Setting goals and sticking to them is a tough process said Beller. You have to be careful you pick goals you can attain, preferably fairly short term ones, ones that are for you not others, and be prepared to face some setbacks. Beller’s goal of playing for an NHL team has yet to be completely realized. He felt he was a little shy on talent so set very stringent practice goals for himself to hone what skills he had by doing things like making 500 practice shots a day. After being drafted by the Rangers a couple of years back he was off to a farm team in Wisconsin. In his first game he broke his collarbone and was off for several weeks. On his return to the ice he re-fractured the bone and required the insertion of a plate to mend it. That ended his season and then a knee injury in a soccer game put him under the knife again.

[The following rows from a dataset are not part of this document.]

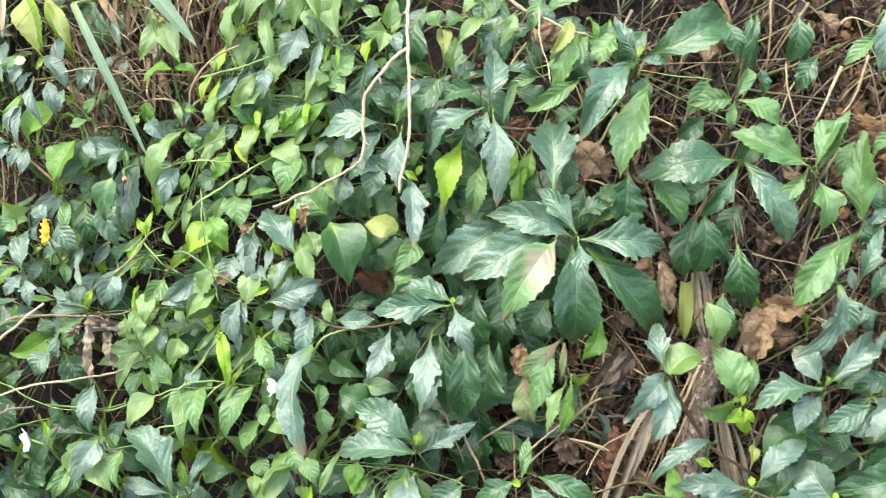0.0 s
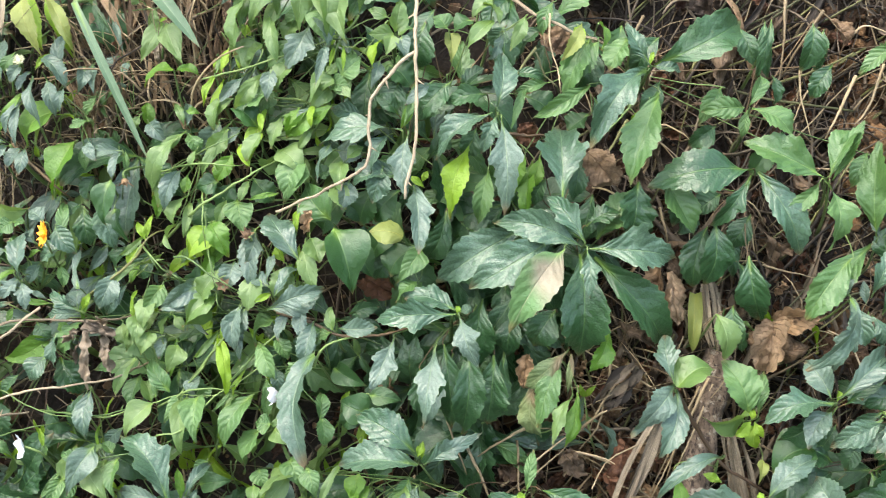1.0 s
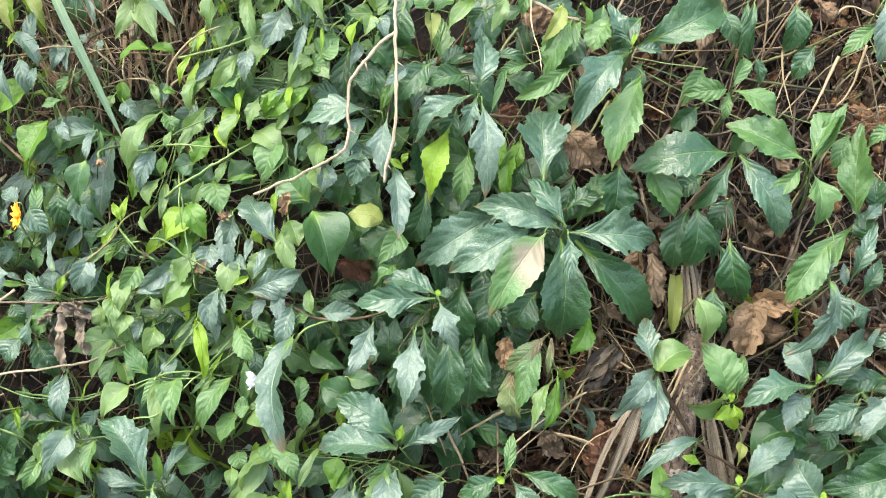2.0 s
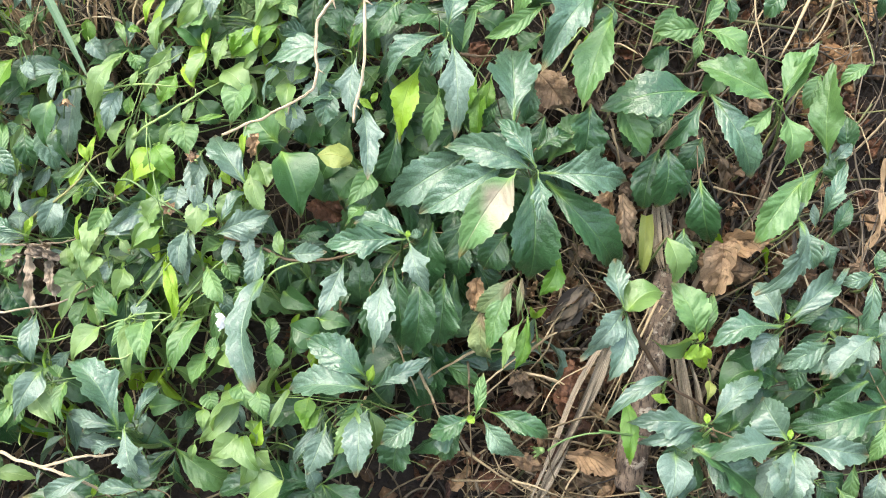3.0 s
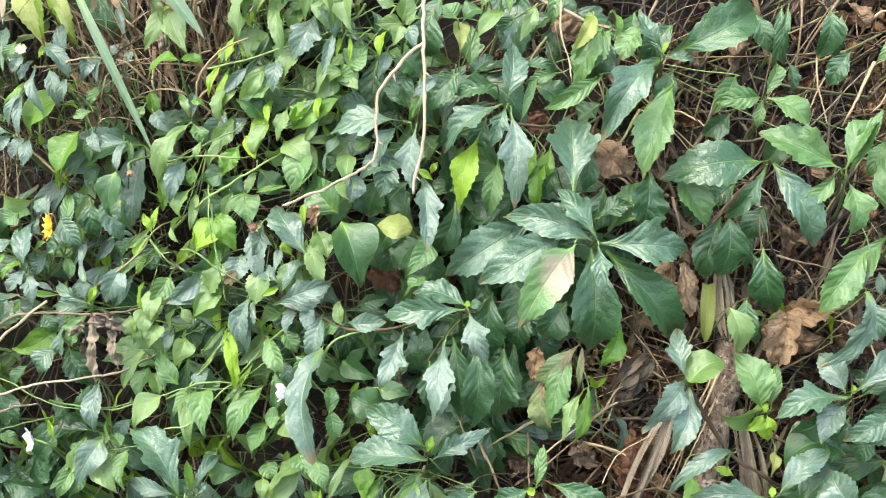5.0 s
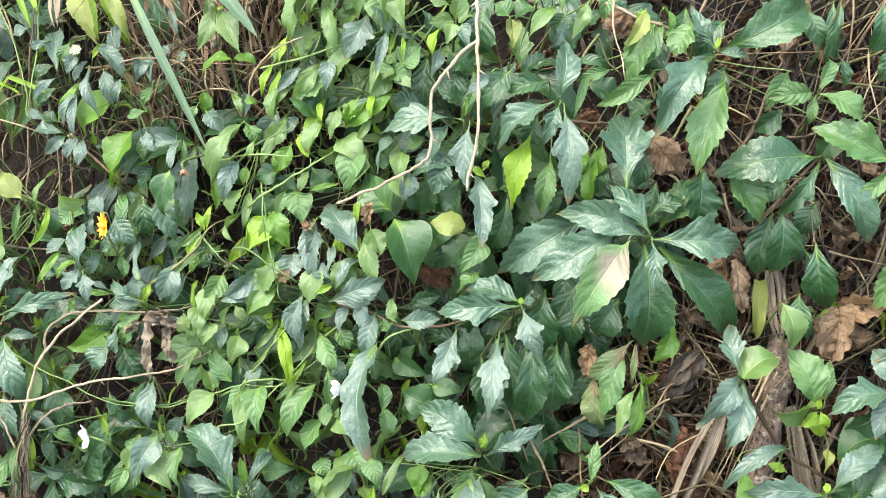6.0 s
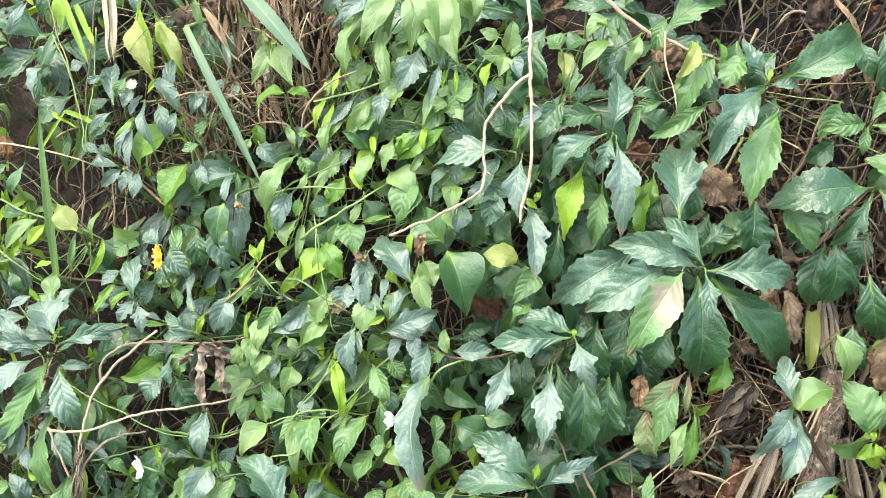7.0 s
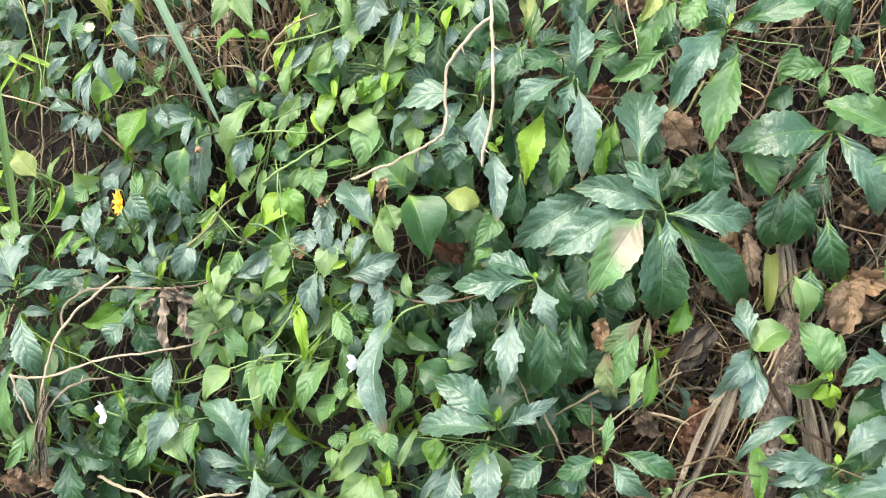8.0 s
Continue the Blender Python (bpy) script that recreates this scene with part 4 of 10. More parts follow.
leaf(p, "S", VIVID, (0.1274, -0.1991, -0.0069), (0.1303, -0.2475, 0.0089), 0.0140, bow=0.11)
leaf(p, "S", LIME, (0.1605, -0.2065, -0.0077), (0.1477, -0.1999, -0.0057), 0.0070, bow=0.10)
p = plant("creeping_daisy", "low rosette with long pale upright leaf", "creeping plant", (0.1889, -0.2231, -0.0082), "toothed-leaf shoots on the bank", thick=.0026)
leaf(p, "T", PALE_SHEEN, (0.1844, -0.2196, 0.0057), (0.1291, -0.2158, 0.0130), 0.0252, bow=0.15)
leaf(p, "S", PALE_SHEEN, (0.1843, -0.2228, -0.0018), (0.1350, -0.2315, 0.0128), 0.0131, bow=0.15)
leaf(p, "S", PALE_SHEEN, (0.1890, -0.2173, 0.0065), (0.2283, -0.1865, -0.0076), 0.0168, bow=0.20)
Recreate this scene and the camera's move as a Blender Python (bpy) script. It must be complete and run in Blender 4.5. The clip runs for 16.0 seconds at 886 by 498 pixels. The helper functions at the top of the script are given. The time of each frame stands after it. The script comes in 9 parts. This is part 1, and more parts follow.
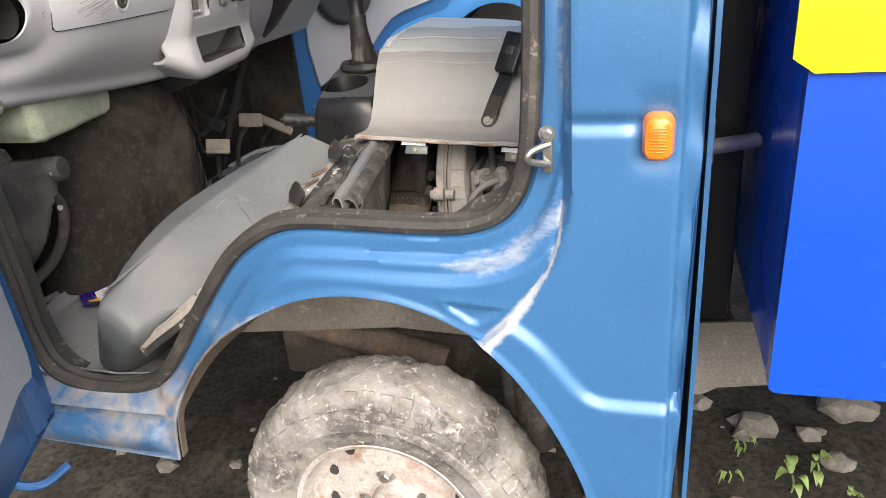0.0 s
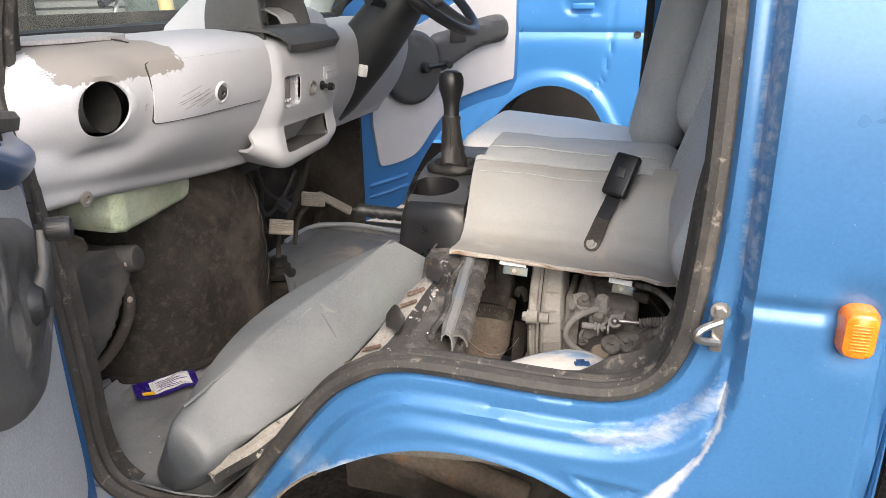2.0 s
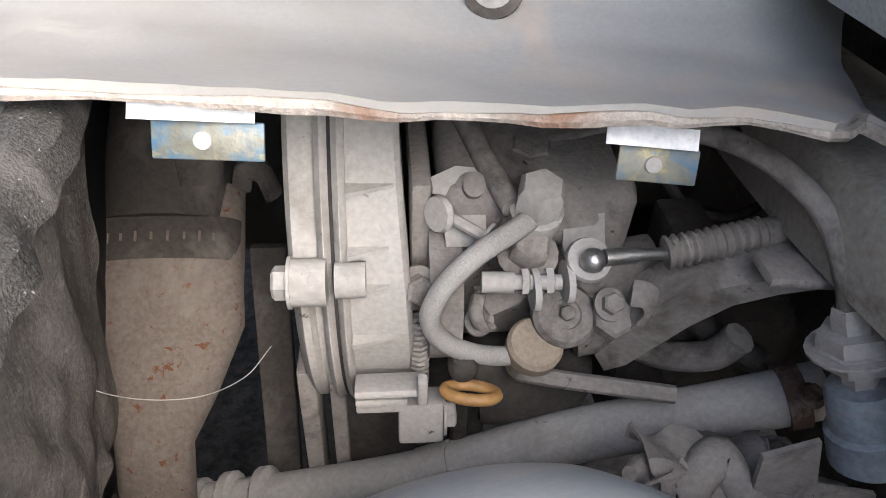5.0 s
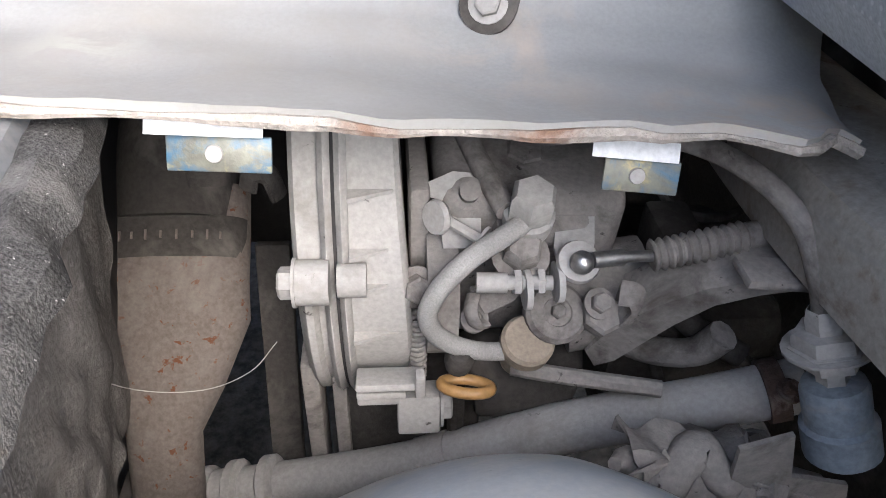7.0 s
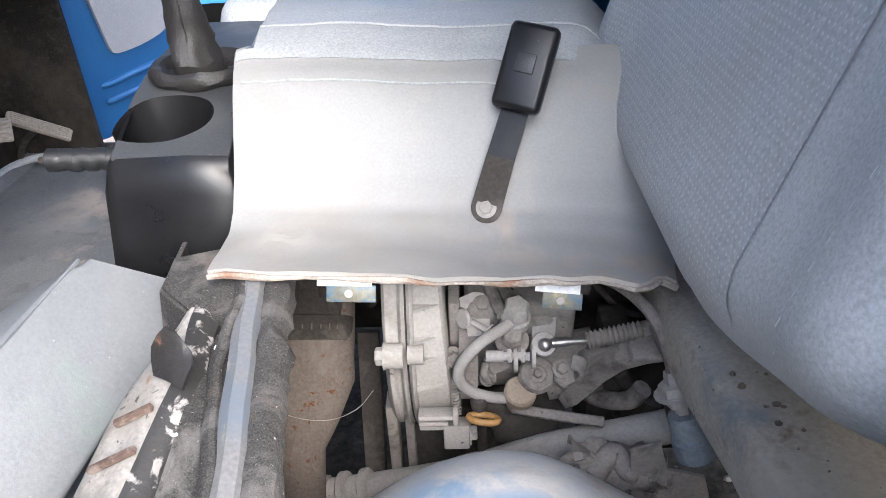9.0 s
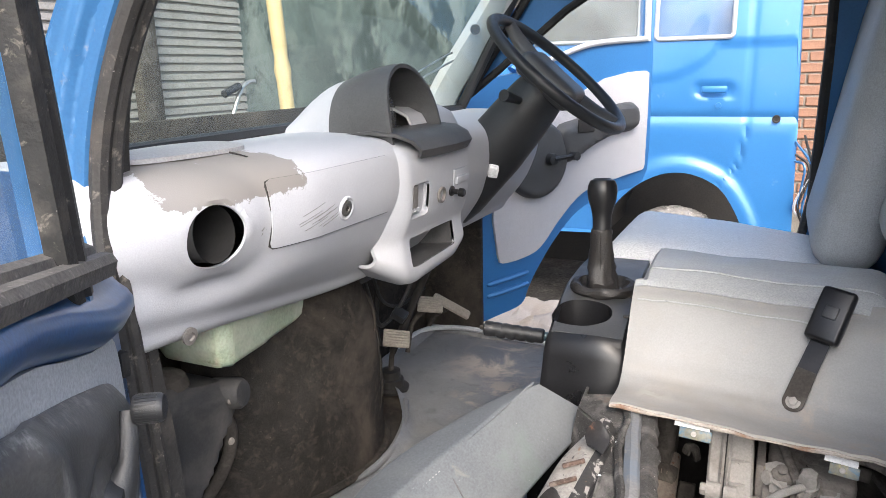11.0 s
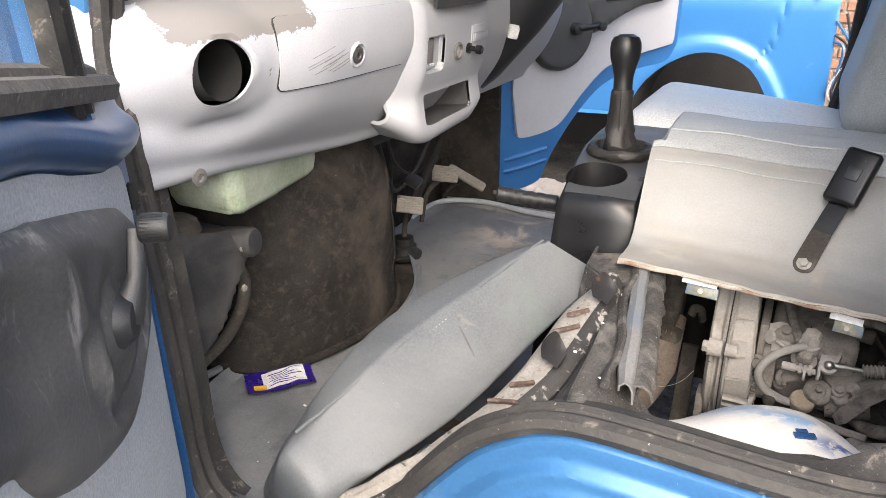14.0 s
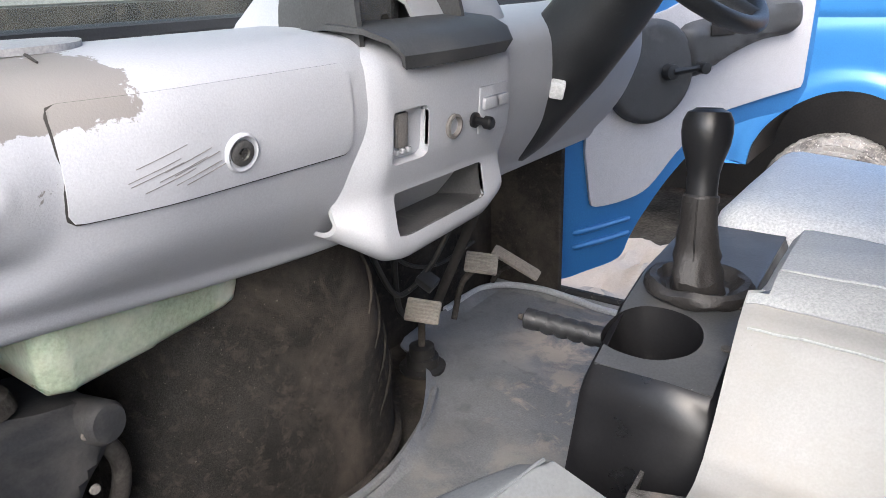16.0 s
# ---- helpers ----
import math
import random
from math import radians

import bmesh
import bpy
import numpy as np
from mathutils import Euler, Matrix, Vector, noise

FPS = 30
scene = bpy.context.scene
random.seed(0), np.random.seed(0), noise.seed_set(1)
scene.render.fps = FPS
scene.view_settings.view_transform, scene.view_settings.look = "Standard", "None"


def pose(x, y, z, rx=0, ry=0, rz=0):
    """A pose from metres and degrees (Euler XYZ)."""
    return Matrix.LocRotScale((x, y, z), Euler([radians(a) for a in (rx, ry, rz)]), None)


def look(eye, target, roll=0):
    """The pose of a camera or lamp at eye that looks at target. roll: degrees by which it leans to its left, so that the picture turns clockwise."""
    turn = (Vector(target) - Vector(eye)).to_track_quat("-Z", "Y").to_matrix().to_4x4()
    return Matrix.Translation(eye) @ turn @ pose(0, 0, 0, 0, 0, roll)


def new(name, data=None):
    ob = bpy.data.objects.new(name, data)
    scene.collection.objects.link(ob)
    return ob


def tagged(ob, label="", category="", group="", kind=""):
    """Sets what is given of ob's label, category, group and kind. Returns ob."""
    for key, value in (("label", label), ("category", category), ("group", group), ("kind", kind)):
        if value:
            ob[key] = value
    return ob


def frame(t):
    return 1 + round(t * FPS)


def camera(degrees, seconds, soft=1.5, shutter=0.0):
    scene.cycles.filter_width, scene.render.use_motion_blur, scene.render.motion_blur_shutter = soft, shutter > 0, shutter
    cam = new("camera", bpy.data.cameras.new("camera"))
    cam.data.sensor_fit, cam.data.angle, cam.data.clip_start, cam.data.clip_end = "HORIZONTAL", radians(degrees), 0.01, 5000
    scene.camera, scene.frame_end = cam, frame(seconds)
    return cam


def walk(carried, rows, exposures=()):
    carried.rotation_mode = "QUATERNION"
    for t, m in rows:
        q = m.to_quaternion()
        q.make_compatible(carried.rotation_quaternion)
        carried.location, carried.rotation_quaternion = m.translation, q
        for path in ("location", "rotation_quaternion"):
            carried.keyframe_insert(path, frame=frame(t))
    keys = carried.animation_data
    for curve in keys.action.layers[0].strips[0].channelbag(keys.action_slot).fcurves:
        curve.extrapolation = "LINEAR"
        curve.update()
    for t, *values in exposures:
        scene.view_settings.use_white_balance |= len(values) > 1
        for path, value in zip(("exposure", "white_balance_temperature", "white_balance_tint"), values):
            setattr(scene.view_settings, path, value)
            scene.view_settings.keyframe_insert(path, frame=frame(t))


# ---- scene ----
cam = camera(63.9, 16.0, soft=0.8)
PATH = [
    (0, (-0.202, -0.785, 1.149), (-0.727, 0.961, 0.326), -5.1),
    (0.5, (-0.221, -0.78, 1.156), (-0.826, 0.943, 0.341), -4.5),
    (1, (-0.284, -0.755, 1.182), (-0.955, 0.966, 0.414), -2.2),
    (1.5, (-0.351, -0.718, 1.217), (-0.969, 1.061, 0.544), -1.3),
    (2, (-0.378, -0.702, 1.232), (-0.938, 1.094, 0.553), -0.6),
    (2.5, (-0.402, -0.649, 1.216), (-0.836, 1.143, 0.439), -1.2),
    (3, (-0.428, -0.392, 1.133), (-0.572, 1.332, 0.129), -0.7),
    (3.5, (-0.488, -0.079, 1.047), (-0.478, 1.468, -0.222), -0.5),
    (4, (-0.526, 0.073, 0.97), (-0.426, 1.608, -0.308), -0.1),
    (4.5, (-0.536, 0.152, 0.918), (-0.39, 1.729, -0.302), 2.2),
    (5, (-0.53, 0.172, 0.914), (-0.378, 1.76, -0.292), 2.1),
    (7.5, (-0.528, 0.151, 0.949), (-0.383, 1.716, -0.288), 2.2),
    (8, (-0.523, 0.087, 1.019), (-0.417, 1.655, -0.218), 0.2),
    (8.5, (-0.513, 0.024, 1.075), (-0.445, 1.605, -0.148), -0.2),
    (9, (-0.501, -0.072, 1.131), (-0.559, 1.622, 0.068), -2.5),
    (9.5, (-0.526, -0.297, 1.196), (-0.808, 1.525, 0.422), -2.0),
    (10, (-0.534, -0.485, 1.229), (-1.152, 1.302, 0.576), 0.0),
    (10.2, (-0.533, -0.519, 1.236), (-1.246, 1.241, 0.61), -0.4),
    (12.3, (-0.522, -0.515, 1.302), (-1.4, 1.253, 0.98), -0.5),
    (12.5, (-0.525, -0.511, 1.298), (-1.405, 1.251, 0.947), -0.1),
    (13, (-0.519, -0.507, 1.267), (-1.384, 1.223, 0.76), 0.4),
    (13.5, (-0.519, -0.509, 1.245), (-1.376, 1.192, 0.633), -0.1),
    (14, (-0.515, -0.519, 1.213), (-1.355, 1.123, 0.439), -0.4),
    (14.5, (-0.51, -0.528, 1.183), (-1.331, 1.059, 0.285), 0.1),
    (15, (-0.529, -0.434, 1.191), (-1.426, 1.145, 0.354), -0.5),
    (15.5, (-0.563, -0.165, 1.207), (-1.592, 1.388, 0.479), -2.4),
    (16, (-0.585, -0.034, 1.214), (-1.706, 1.464, 0.507), -2.0),
]
walk(cam, [(t, look(eye, target, roll)) for t, eye, target, roll in PATH],
     exposures=[(0.0, 0.5, 6500, 10), (1.0, 0.7, 6500, 10), (2.0, 0.65, 6500, 10), (3.5, 0.6, 6500, 10), (4.0, 0.65, 6250, 10), (4.5, 0.95, 6000, 10), (5.0, 1.15, 5900, 10), (7.5, 1.2, 5700, 10), (9.0, 1.2, 5750, 10), (10.0, 1.0, 5900, 10), (12.5, 0.6, 6350, 10), (14.5, 0.97, 6400, 10), (16.0, 0.83, 5950, 10)])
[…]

“I was laying on the couch recuperating, and it would have been so easy to quit right then,” he recalls, “But I didn’t”
Staying focused on his goal he mended and is again back in playing shape for his second season at Yale. And yes his eye is still fixed on that NHL goal.
Questions from the students followed including “Do you know Sidney Crosby?” Later, in the gym they all got to test their slap shot as the radar gun rated their speed.
Oh, and at noon the full concert orchestra was busy practicing. Every minute seemed jam-packed. Busy, challenged students don’t have time for trouble. “We don’t have discipline problems here. We have discipline,” quipped Hyatt.
We can’t all be Einsteins, or astronauts, or Olympic athletes, but we can all participate broadly and fully. Without a broad education including, the Arts and Athletics, as well as scholastics, my own development would have been much poorer, claims Hyatt on a more philosophical note.
Our Lady of the Way, constructed some three decades ago was originally designed for 120 students, but with expanded program facilities, including the computer lab, today houses 77 Kindergarten to Grade 8 students. A small school, but a recognition as attested to, by the Ministry’s interest, excellence is not necessarily dependent on size. Kudos to all at this exceptional school.